The underwhelming performance also comes after a more optimistic second quarter, when the company reported its biggest increase in revenue in three years. This time, weak sales in IBM’s legacy IT management and systems units outweighed robust demand for cloud computing, where the company is pinning its hopes for a turnaround.
“We continue to make progress but we have more work to do,” Chief Financial Officer Jim Kavanaugh said in an interview. “The fourth quarter is going to be a major transition to the new IBM.”
The Global Technology Services segment posted a 4.8% decline in sales from a year earlier. The division, which includes infrastructure service operations like managing client data centers and traditional information-technology support, comprises about a third of IBM’s total revenue. A large portion of the unit will be spun out Nov. 3 into a new company called Kyndryl. IBM said that excluding Kyndryl, revenue would have been up 2.5% in the third quarter.
Kavanaugh said that the weakness in GTS was “not unexpected,” with clients “pausing to re-evaluate” amid the impending spinoff.
The separation will cap IBM’s fourth major transformation and cement its pivot away from slower-growth mainframe computing and IT services. Even before taking over from Ginni Rometty in April 2020, Chief Executive Officer Arvind Krishna was a key architect of IBM’s hybrid-cloud strategy, which lets clients store data in private servers and public clouds, and oversaw the $33 billion acquisition of Red Hat. Since then, Krishna has worked to modernize Big Blue and revive growth by shifting into the faster-growing and higher-margin cloud services dominated by Microsoft Corp. and Amazon.com Inc., and artificial intelligence.
“Post-separation, the company should be leaner as it sheds troubled areas,” CFRA Research analyst David Holt wrote in a note to clients. Investors should “monitor any future developments around incremental revenue contribution linked to Kyndryl beyond 2022 given IBM retained products that have overlap with the spun-out business.”

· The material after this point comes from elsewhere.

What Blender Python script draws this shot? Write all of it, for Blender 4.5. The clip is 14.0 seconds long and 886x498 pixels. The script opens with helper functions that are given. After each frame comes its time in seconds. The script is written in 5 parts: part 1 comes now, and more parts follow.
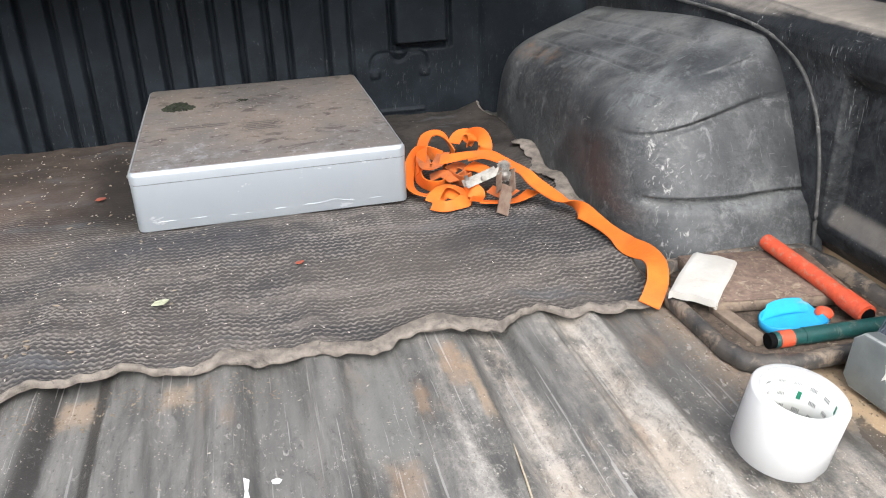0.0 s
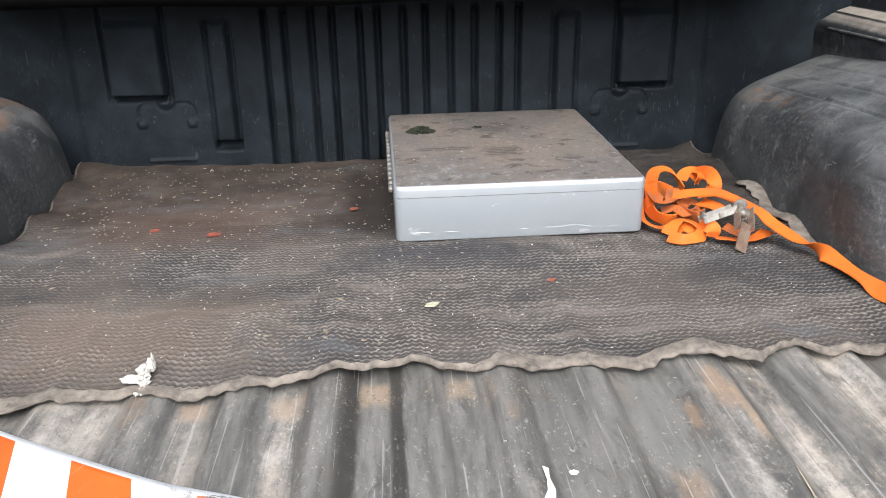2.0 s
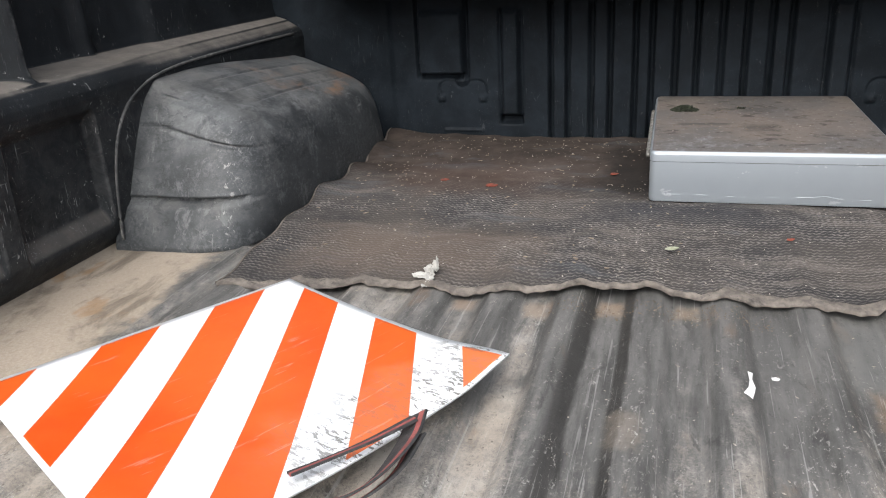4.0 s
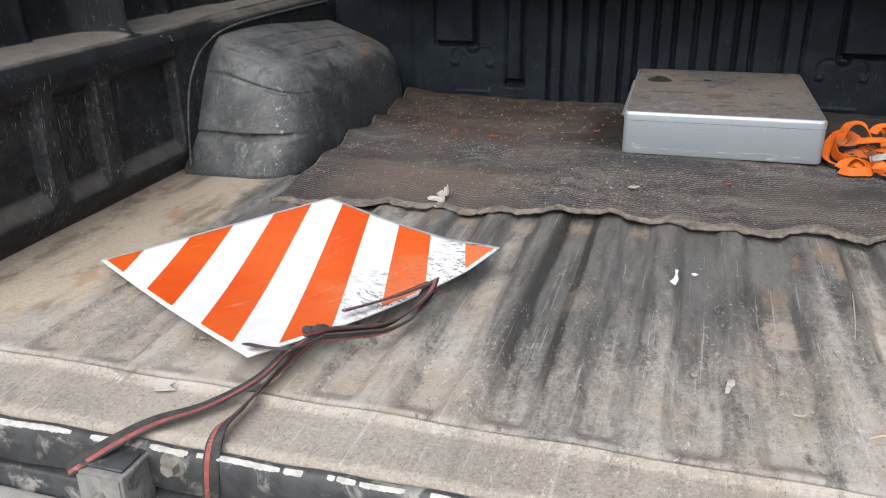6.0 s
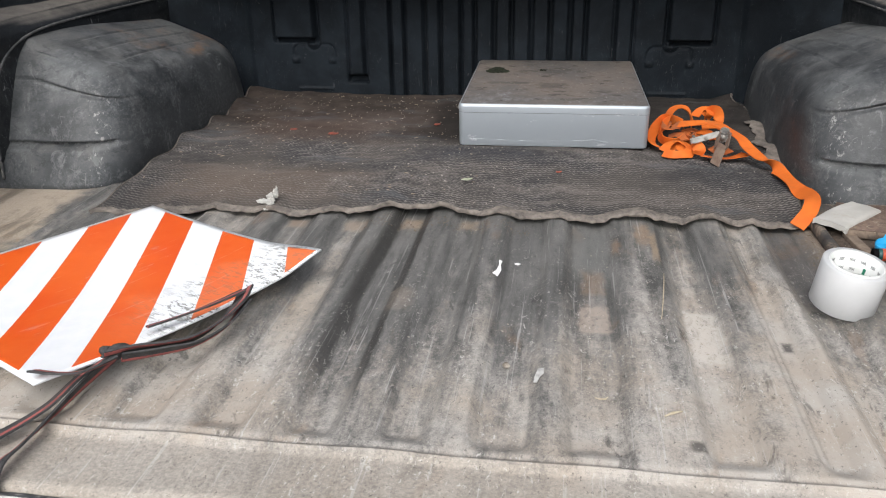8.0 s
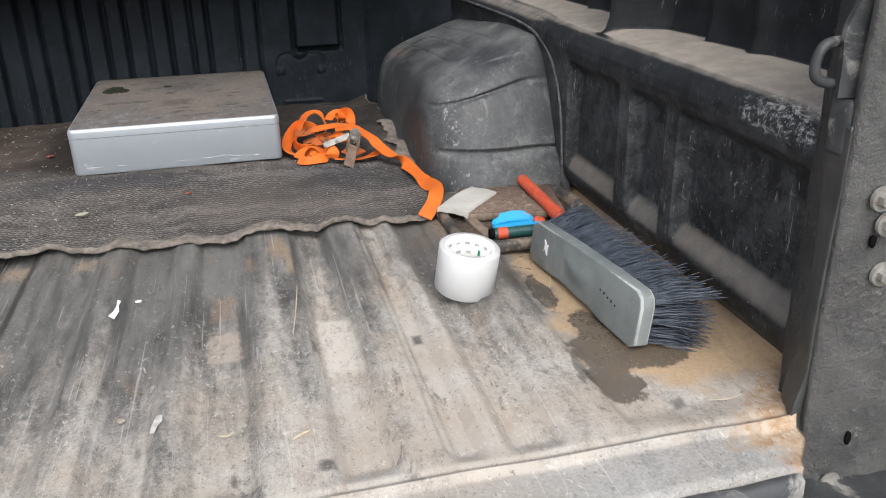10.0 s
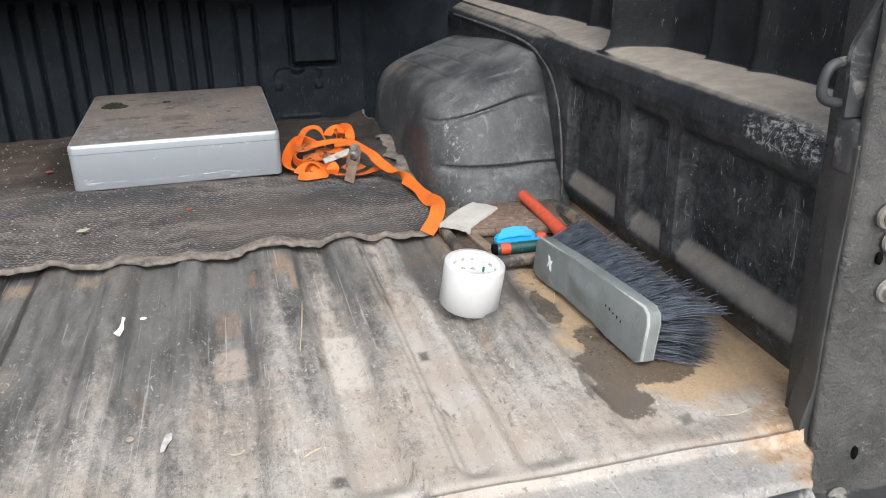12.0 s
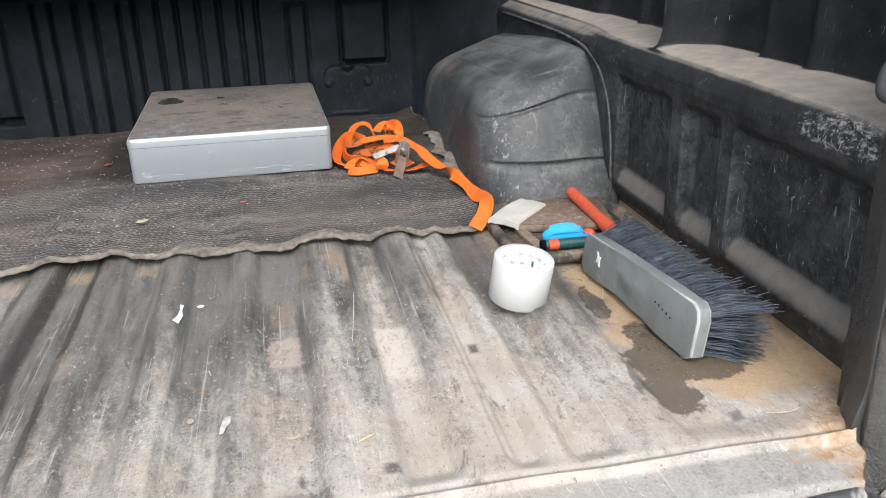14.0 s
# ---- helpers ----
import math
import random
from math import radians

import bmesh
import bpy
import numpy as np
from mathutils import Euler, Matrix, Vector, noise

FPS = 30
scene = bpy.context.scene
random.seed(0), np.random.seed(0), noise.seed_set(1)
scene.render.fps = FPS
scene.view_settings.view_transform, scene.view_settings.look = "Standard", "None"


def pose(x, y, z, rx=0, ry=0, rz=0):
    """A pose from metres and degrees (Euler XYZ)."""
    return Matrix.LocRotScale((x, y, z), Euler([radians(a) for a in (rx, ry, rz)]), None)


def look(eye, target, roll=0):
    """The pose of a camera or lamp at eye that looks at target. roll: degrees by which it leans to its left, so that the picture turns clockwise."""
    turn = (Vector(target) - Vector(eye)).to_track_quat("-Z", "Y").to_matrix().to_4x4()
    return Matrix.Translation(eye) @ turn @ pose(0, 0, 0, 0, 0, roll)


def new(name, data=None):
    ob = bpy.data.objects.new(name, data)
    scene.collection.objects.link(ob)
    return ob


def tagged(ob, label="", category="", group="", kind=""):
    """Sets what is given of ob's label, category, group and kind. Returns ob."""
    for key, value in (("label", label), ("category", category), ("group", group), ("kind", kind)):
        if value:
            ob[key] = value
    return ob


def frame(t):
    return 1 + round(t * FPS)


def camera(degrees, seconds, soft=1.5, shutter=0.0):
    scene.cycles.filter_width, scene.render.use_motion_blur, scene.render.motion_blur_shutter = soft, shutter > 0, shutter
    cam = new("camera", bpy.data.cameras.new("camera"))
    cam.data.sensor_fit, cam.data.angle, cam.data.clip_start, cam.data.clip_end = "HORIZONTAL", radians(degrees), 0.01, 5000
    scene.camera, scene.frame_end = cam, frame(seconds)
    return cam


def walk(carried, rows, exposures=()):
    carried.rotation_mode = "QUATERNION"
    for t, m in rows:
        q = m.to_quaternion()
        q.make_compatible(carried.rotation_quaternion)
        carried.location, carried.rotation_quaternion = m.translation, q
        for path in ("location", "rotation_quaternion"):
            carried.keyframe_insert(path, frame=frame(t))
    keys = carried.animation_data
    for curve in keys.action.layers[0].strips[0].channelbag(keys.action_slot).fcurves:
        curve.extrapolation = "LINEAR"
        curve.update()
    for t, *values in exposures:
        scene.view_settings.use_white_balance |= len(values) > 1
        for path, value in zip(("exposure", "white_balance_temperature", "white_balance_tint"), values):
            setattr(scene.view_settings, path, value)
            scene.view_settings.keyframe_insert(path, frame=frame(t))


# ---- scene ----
cam = camera(57.2, 14.0, soft=1.1)
PATH = [
    (0, (0.171, -0.104, 0.465), (0.575, 1.66, -0.386), -1.9),
    (0.5, (0.139, -0.111, 0.468), (0.543, 1.664, -0.36), -1.1),
    (1, (0.092, -0.126, 0.465), (0.44, 1.674, -0.333), 0.9),
    (1.5, (0.045, -0.145, 0.477), (0.263, 1.683, -0.304), -0.2),
    (2, (-0.004, -0.152, 0.481), (0.102, 1.693, -0.286), -1.0),
    (2.5, (-0.048, -0.181, 0.491), (0.014, 1.671, -0.262), -1.2),
    (3, (-0.027, -0.222, 0.496), (-0.123, 1.637, -0.235), -2.1),
    (3.5, (0.037, -0.295, 0.485), (-0.351, 1.53, -0.236), -4.9),
    (4, (0.038, -0.36, 0.458), (-0.509, 1.424, -0.264), -3.2),
    (4.2, (0.022, -0.392, 0.466), (-0.539, 1.384, -0.263), -2.1),
    (6.3, (0.122, -0.676, 0.499), (-0.422, 1.08, -0.288), -0.9),
    (6.5, (0.122, -0.666, 0.494), (-0.42, 1.091, -0.293), -1.0),
    (7, (0.124, -0.662, 0.503), (-0.421, 1.095, -0.283), -1.5),
    (7.5, (0.135, -0.647, 0.494), (-0.404, 1.113, -0.29), -2.4),
    (8, (0.207, -0.624, 0.497), (-0.075, 1.186, -0.305), -1.0),
    (8.5, (0.286, -0.596, 0.475), (0.478, 1.225, -0.33), 0.9),
    (9, (0.313, -0.583, 0.477), (0.678, 1.214, -0.321), -0.3),
    (11.5, (0.298, -0.57, 0.485), (0.768, 1.214, -0.287), -0.8),
    (12, (0.291, -0.57, 0.487), (0.756, 1.22, -0.275), -0.8),
    (12.5, (0.29, -0.571, 0.486), (0.745, 1.221, -0.277), -0.9),
    (13, (0.291, -0.575, 0.482), (0.722, 1.225, -0.276), -1.1),
    (13.5, (0.285, -0.576, 0.482), (0.688, 1.23, -0.277), -1.3),
    (14, (0.274, -0.583, 0.487), (0.643, 1.229, -0.276), -1.1),
]
EXPOSURE = 1.06
walk(cam, [(t, look(eye, target, roll)) for t, eye, target, roll in PATH],
     [(t, EXPOSURE + e) for t, e in ((0, 0.22), (1.5, 0.23), (3, 0.0), (4.2, -0.40), (6.3, -0.53), (7.5, -0.54), (8.0, -0.57), (8.5, -0.45), (9.2, -0.38), (11.3, -0.32), (12.0, -0.24), (14, -0.14))])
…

IBM reported revenue rose 2.5% in its Cloud and Cognitive Software division and 12% in Global Business Services, which includes consulting. The company’s systems segment, which houses hardware and operating systems software, fell 12% to $1.1 billion, a function of nearing the end of the mainframe product cycle which is in its ninth quarter, Kavanaugh said.
Total cloud revenue over the last 12 months grew 14% to $27.8 billion with Red Hat sales increasing 17% during the quarter.
Earnings excluding some costs were $2.52 a share, falling short of the average analyst estimate of $2.53. Gross margin was 48%, down 1% from a year ago and less than the 49.6% analysts expected.
IBM shares have gained 13% this year through the close of trading Wednesday, lagging the 21% gain in the S&P 500 Index. The stock fell 4.6% in extended trading after the results were released.